Le libre transit des sédiments est très important en permettant, entre autres, à la rivière de dissiper son énergie.

Si les sédiments grossiers sont bloqués en amont, la rivière aura tendance à en mobiliser en érodant les berges ou en creusant le lit — phénomène d’incision — ce qui peut entraîner le risque de déchaussement des ouvrages comme les ponts ou les routes jouxtant les rivières.

Les obstacles artificiels ont également des conséquences sur la qualité de l’eau. En ralentissant le courant ils créent des zones d’eaux stagnantes qui entraînent un réchauffement de l’eau avec pour conséquence une perte d’oxygénation au détriment de certaines espèces comme la truite en particulier, laquelle étant un sténotherme** d’eau froide peut être sévèrement affectée même par un faible réchauffement.

Les eaux stagnantes favorisent également le développement d’algues et de végétaux aquatiques indésirables — c’est le phénomène d’eutrophisation.

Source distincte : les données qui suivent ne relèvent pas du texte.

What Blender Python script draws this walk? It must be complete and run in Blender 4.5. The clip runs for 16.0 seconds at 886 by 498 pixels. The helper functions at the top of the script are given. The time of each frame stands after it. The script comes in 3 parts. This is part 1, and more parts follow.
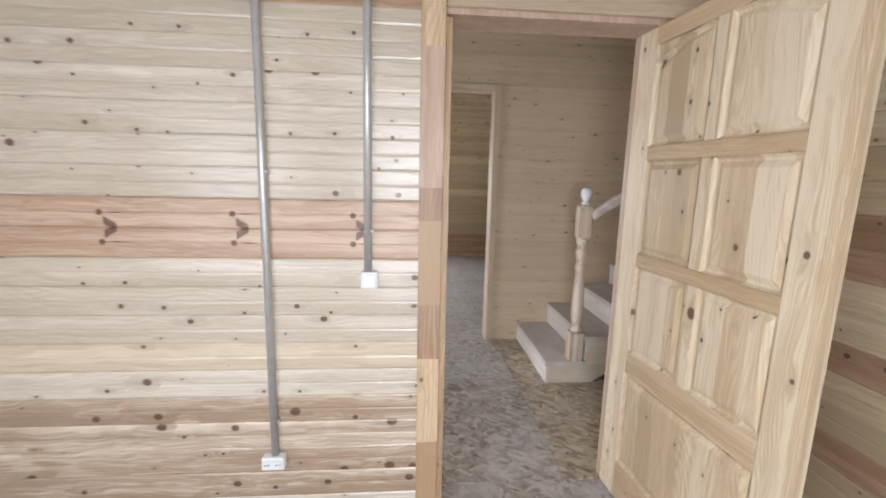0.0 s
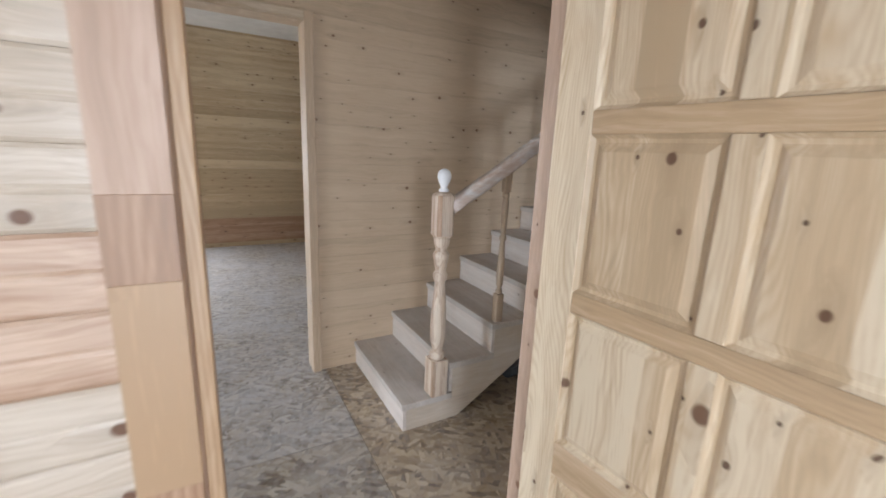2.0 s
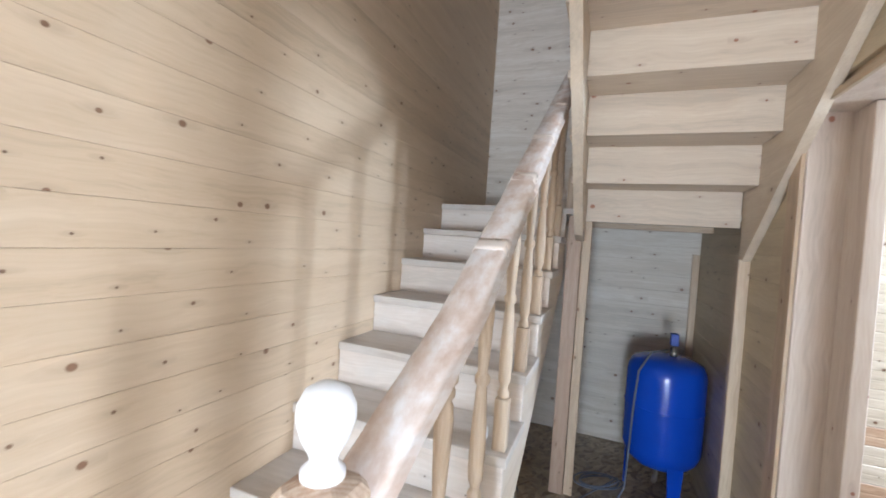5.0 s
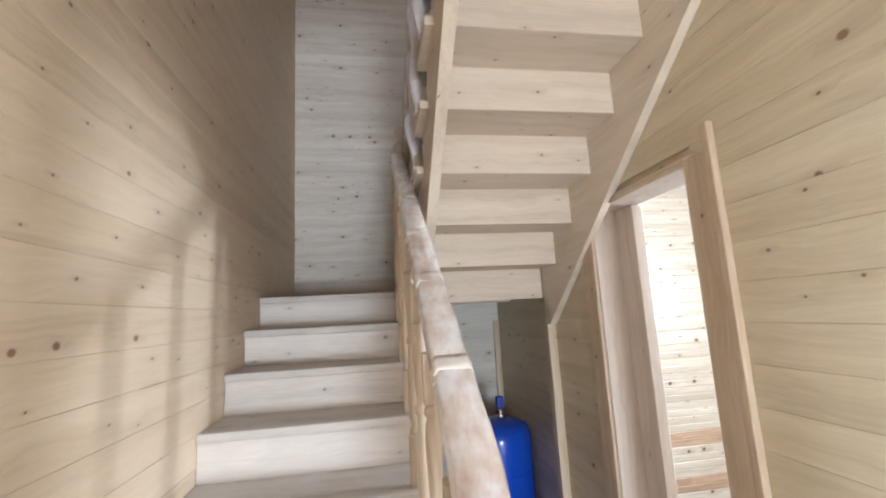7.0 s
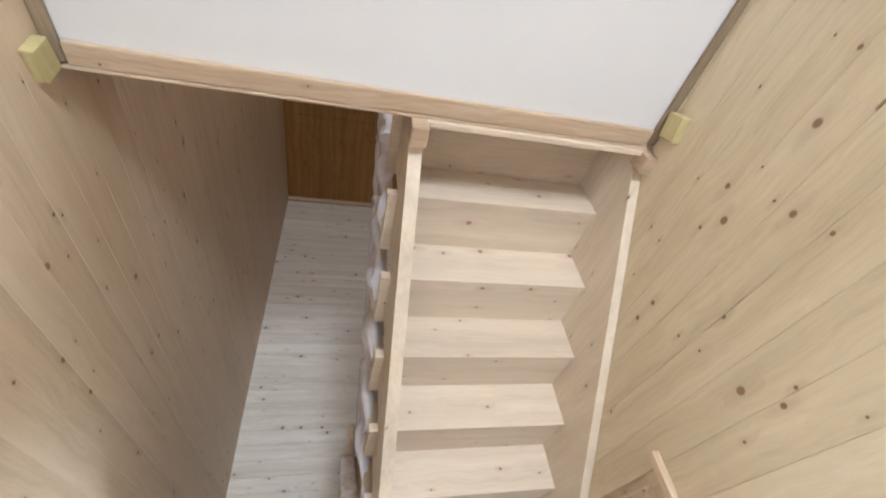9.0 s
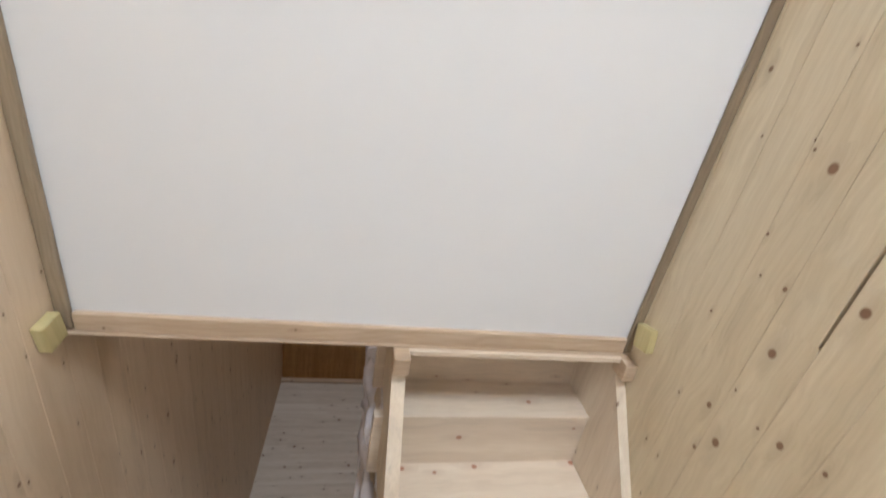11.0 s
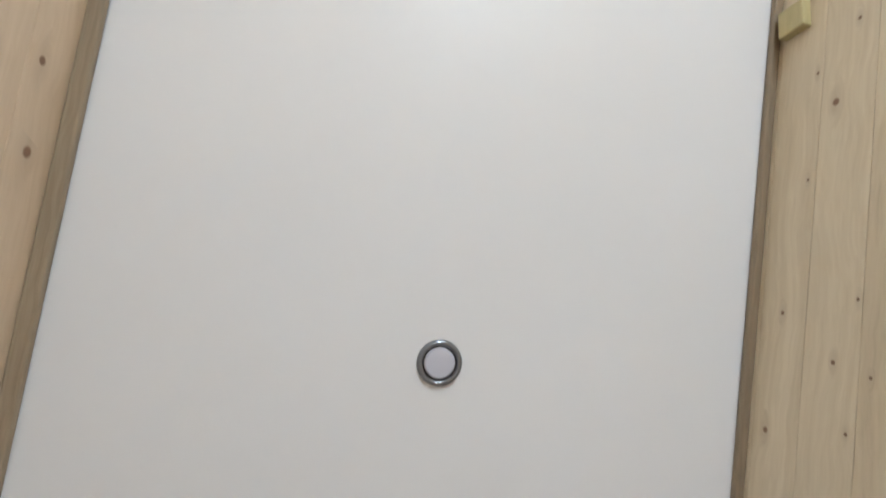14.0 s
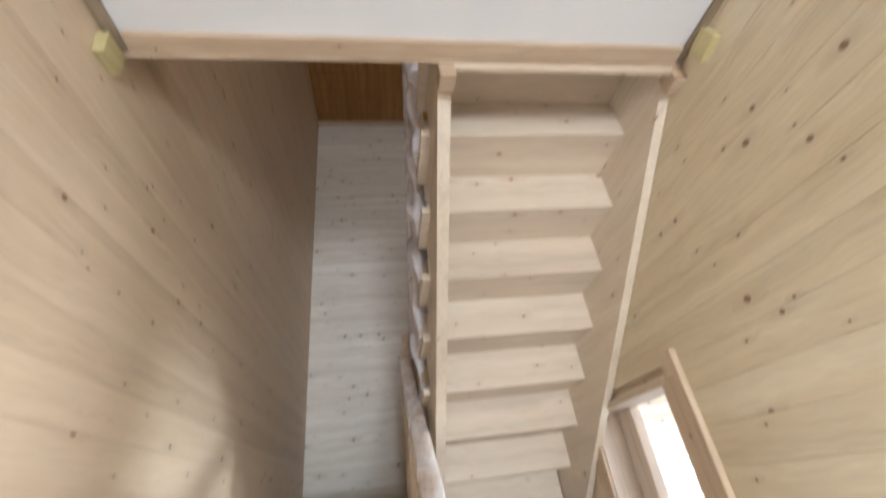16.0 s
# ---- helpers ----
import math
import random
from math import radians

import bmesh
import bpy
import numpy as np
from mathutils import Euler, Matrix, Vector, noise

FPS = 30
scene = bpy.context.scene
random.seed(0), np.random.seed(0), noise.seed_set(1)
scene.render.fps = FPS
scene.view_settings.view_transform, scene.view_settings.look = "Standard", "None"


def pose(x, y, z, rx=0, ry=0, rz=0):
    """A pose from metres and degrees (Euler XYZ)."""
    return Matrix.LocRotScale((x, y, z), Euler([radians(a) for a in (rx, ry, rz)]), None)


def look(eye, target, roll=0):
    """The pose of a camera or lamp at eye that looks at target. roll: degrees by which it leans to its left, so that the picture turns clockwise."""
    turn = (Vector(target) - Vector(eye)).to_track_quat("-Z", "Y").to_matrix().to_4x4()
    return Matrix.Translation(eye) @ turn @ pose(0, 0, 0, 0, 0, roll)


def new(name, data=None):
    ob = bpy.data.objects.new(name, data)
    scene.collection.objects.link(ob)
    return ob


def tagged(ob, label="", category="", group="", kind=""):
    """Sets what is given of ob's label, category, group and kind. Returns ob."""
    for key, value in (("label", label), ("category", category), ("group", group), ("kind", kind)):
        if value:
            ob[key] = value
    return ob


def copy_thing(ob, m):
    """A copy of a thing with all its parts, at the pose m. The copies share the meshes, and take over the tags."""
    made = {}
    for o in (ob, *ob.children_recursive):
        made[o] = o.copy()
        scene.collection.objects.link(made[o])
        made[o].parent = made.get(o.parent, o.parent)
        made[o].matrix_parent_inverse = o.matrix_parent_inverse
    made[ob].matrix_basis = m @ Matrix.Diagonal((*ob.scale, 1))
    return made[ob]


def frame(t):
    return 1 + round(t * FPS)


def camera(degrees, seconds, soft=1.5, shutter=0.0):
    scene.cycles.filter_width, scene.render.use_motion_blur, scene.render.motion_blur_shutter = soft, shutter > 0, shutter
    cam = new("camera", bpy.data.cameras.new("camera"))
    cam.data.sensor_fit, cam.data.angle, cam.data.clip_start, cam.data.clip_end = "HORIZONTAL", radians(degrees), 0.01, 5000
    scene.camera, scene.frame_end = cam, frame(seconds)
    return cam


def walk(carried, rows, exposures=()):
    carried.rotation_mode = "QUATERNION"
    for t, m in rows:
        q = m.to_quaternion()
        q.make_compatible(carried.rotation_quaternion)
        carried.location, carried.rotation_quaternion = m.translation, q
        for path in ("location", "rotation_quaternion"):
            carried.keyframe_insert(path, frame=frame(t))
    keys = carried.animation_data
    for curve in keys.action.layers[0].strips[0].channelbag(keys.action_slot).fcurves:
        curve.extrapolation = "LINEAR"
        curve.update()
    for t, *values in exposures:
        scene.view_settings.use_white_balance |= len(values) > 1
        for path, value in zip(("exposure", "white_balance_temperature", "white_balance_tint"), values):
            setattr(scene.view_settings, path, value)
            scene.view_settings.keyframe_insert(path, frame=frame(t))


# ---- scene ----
cam = camera(93.6, 16.0, 1.7, 0.4)
PATH = [
    (0, (-0.699, -3.381, 1.368), (-0.543, -1.416, 1.031), 1.3),
    (0.5, (-0.762, -3.222, 1.363), (-0.321, -1.31, 0.979), 1.4),
    (1, (-0.796, -3.011, 1.383), (-0.111, -1.18, 0.958), 1.9),
    (1.5, (-0.672, -2.756, 1.371), (0.167, -0.993, 0.942), 2.2),
    (2, (-0.54, -2.49, 1.399), (0.416, -0.793, 0.947), 2.5),
    (2.5, (-0.464, -2.154, 1.391), (0.616, -0.527, 0.956), 3.4),
    (3, (-0.332, -1.858, 1.383), (0.874, -0.311, 0.995), 3.8),
    (3.5, (-0.157, -1.592, 1.428), (1.222, -0.179, 1.107), 4.0),
    (4, (-0.077, -1.396, 1.448), (1.499, -0.186, 1.226), 3.8),
    (4.2, (-0.052, -1.292, 1.463), (1.603, -0.185, 1.269), 3.9),
    (6.3, (0.13, -0.741, 1.542), (2.126, -0.697, 1.665), -0.7),
    (6.5, (0.122, -0.674, 1.566), (2.115, -0.768, 1.7), -1.8),
    (7, (0.102, -0.654, 1.581), (2.053, -0.97, 1.886), -3.0),
    (7.5, (0.082, -0.653, 1.626), (1.946, -1.088, 2.206), -4.7),
    (8, (0.052, -0.667, 1.712), (1.785, -1.144, 2.589), -6.9),
    (8.5, (0.007, -0.679, 1.781), (1.587, -1.168, 2.905), -8.9),
    (8.7, (-0.005, -0.689, 1.778), (1.5, -1.167, 3.005), -8.8),
    (10.8, (-0.182, -0.708, 1.856), (0.731, -1.151, 3.579), -17.5),
    (11, (-0.222, -0.721, 1.862), (0.596, -1.134, 3.64), -19.0),
    (11.5, (-0.326, -0.749, 1.89), (0.22, -1.109, 3.78), -26.7),
    (12, (-0.437, -0.73, 1.907), (-0.204, -1.037, 3.87), -46.6),
    (12.5, (-0.536, -0.685, 1.916), (-0.601, -0.966, 3.895), -96.4),
    (13, (-0.598, -0.66, 1.926), (-0.825, -0.952, 3.891), -120.3),
    (13.5, (-0.592, -0.657, 1.926), (-0.888, -0.954, 3.882), -126.8),
    (14, (-0.577, -0.646, 1.929), (-0.739, -0.978, 3.895), -107.4),
    (14.5, (-0.478, -0.653, 1.935), (-0.234, -1.064, 3.877), -50.7),
    (15, (-0.385, -0.646, 1.919), (0.393, -1.126, 3.698), -24.4),
    (15.5, (-0.288, -0.65, 1.86), (0.992, -1.084, 3.334), -14.8),
    (16, (-0.186, -0.658, 1.766), (1.51, -0.965, 2.781), -8.1),
]
walk(cam, [(t, look(eye, target, roll)) for t, eye, target, roll in PATH],
     [(0.0, -0.90, 6500, 14), (1.0, -1.06, 6350, 12), (1.5, -1.05, 6350, 13), (2.0, -0.84, 6350, 14), (2.5, -0.36, 6400, 12), (3.0, -0.26, 6650, 14), (3.5, 0.18, 6500, 13),
      (4.2, 0.52, 6180, 12), (6.3, 0.72, 6000, 11), (7.0, 0.76, 6220, 11), (8.0, 0.92, 6450, 11), (8.7, 0.98, 6300, 11), (11.0, 0.66, 6350, 11), (12.0, 0.32, 6300, 9),
      (13.0, 0.18, 6280, 9), (14.5, 0.30, 6300, 10), (15.5, 0.60, 6700, 12), (16.0, 0.78, 6400, 11)])

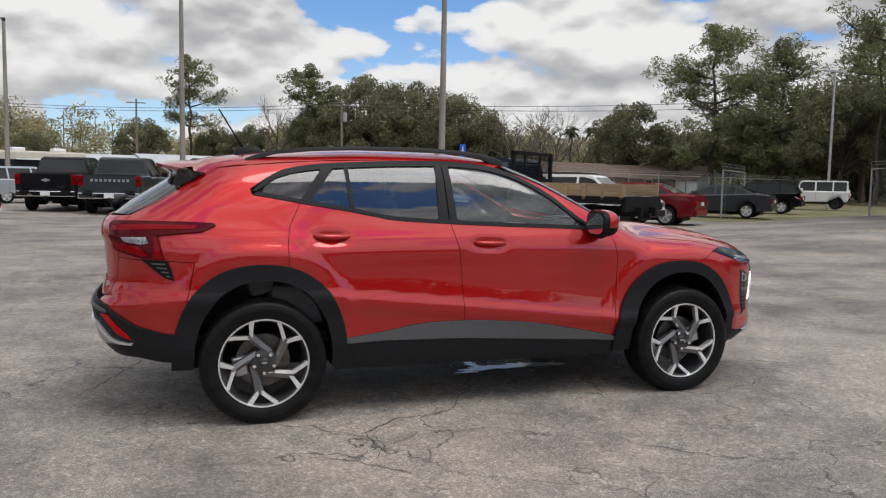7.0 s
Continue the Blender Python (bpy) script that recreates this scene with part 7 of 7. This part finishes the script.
def pine(seed, h, width, low, density=1.0, tuft=0.15, lean=0.0, r=None, gap=1.0):
    """A loblolly pine: bare lower trunk, uneven tiers of boughs, tufts of needles in flat clouds."""
    tr, line = trunk_heap(seed, h * 0.97, r or h * 0.017, lean)
    limbs, crown = Heap(seed + 1), Heap(seed + 2)
    rng = limbs.rng
    z = low * h
    while z < h * 0.97:
        t = (z - low * h) / (h * (1 - low))
        reach = width / 2 * (0.55 + 0.5 * np.sin(np.pi * min(1, t * 0.85 + 0.15))) * (1 - t ** 2.5) + 0.5
        for _ in range(int(rng.integers(2, 4))):
            a = rng.uniform(0, 2 * np.pi)
            ln = reach * rng.uniform(0.5, 1.12)
            rise = ln * rng.uniform(0.05, 0.5) + 0.3 * t * ln
            p0 = along_line(line, z)
            p1 = p0 + np.array([np.cos(a) * ln * 0.55, np.sin(a) * ln * 0.55, rise * 0.35])
            p2 = p0 + np.array([np.cos(a) * ln, np.sin(a) * ln, rise])
            rr = 0.03 + 0.018 * ln
            limbs.bough(p0, p1, rr, rr * 0.65)
            limbs.bough(p1, p2, rr * 0.65, rr * 0.25)
            for _ in range(max(5, int(ln * 2.6))):
                k = rng.uniform(0.35, 1.05)
                q = p0 + (p2 - p0) * k + rng.normal(size=3) * (0.5, 0.5, 0.3) * np.sqrt(ln)
                limbs.bough(p0 + (p2 - p0) * k * 0.9, q, rr * 0.25, rr * 0.12, 3)
                crown.puff(q, rng.uniform(0.5, 1.1) * (0.6 + 0.06 * width), int(48 * density), tuft, 0.55, 0.15, 3.4)
        z += rng.uniform(0.035, 0.065) * h * gap
    crown.puff(line[-1], 0.9, int(220 * density), tuft, 0.9, 0.1, 3.4)
    return tr, limbs, crown


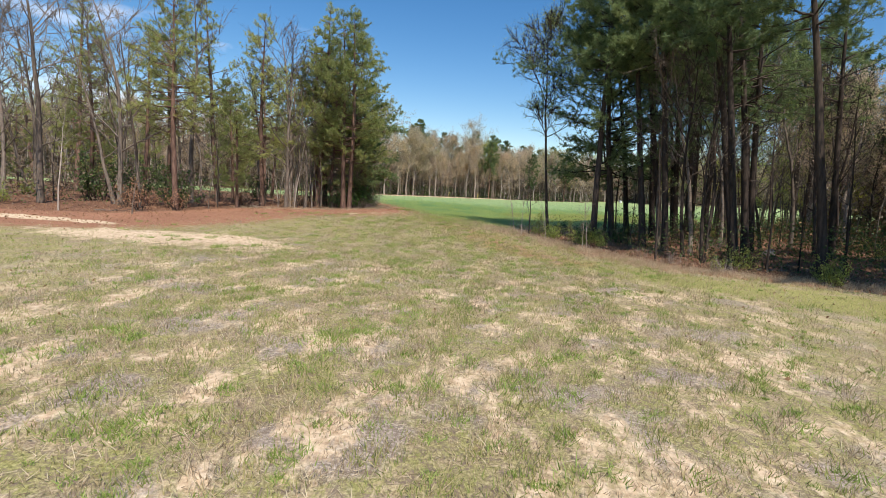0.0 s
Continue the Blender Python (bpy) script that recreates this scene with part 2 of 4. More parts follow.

Les espèces les plus touchées

Le saumon est l’espèce migratrice emblématique la plus impactée par la multiplicité des barrages installés sur les rivières, mais, elle n’est pas la seule.

La truite de mer, l’alose, la lamproie marine, l’anguille — également grands migrateurs — sont également concernées.

La truite fario quant à elle est un migrateur partiel.

Toutefois bien qu’elle soit un petit migrateur, elle a néanmoins besoin de pouvoir effectuer des déplacements, certes moins importants que ceux des espèces précitées, mais parfois assez conséquents si nécessaire — de un à plusieurs dizaines de kilomètres — afin de gagner des zones de frayères favorables pour accomplir son cycle vital.

Le brochet est également une espèce qui est parfois amenée à se déplacer sur une assez longue distance pour trouver un biotope adapté à la réussite de sa reproduction.

Les solutions

Afin de réduire l’impact des différents équipements, plusieurs solutions d’aménagements existent et peuvent être proposées :

— Installation de passes à poissons pour faciliter la migration des espèces.

Toutefois, beaucoup de passes à poissons existantes ont une efficacité réduite ou parfois totalement obsolète.

— Réduction de la hauteur de l’obstacle afin qu’il puisse être franchi aisément.

— Ouverture temporaire des vannes durant les périodes de migration.

— Ouverture ponctuelle des vannes de fond pour redynamiser le transit et chasser les sédiments fins afin de décolmater le lit du cours d’eau en aval ; exemple sur la Selves en aval du barrage de Maury dans le Nord-Aveyron où EDF a réalisé des chasses qui se sont montrées bénéfiques.

Enfin, si les conditions le permettent — déséquilibre entre intérêts et inconvénients —, la suppression de l’obstacle reste la solution la plus efficace pour retrouver une continuité écologique vraiment fonctionnelle.

En Aveyron et en Lozère, des actions ont eu lieu ou sont en cours comme l’effacement de certains seuils devenus obsolètes ainsi que des chasses de remobilisation des sédiments fins, comme sur la rivière la Selves citée plus haut.

Mais beaucoup de choses restent à faire pour rétablir un fonctionnement écologique naturel qui permettrait de retrouver les potentialités que beaucoup de nos cours d’eau ont perdu.

Jack Tarragnat

* OFB : Office Français pour la Biodiversité (également police de l’eau).
** Sténotherme : qui vit dans un créneau de température réduit.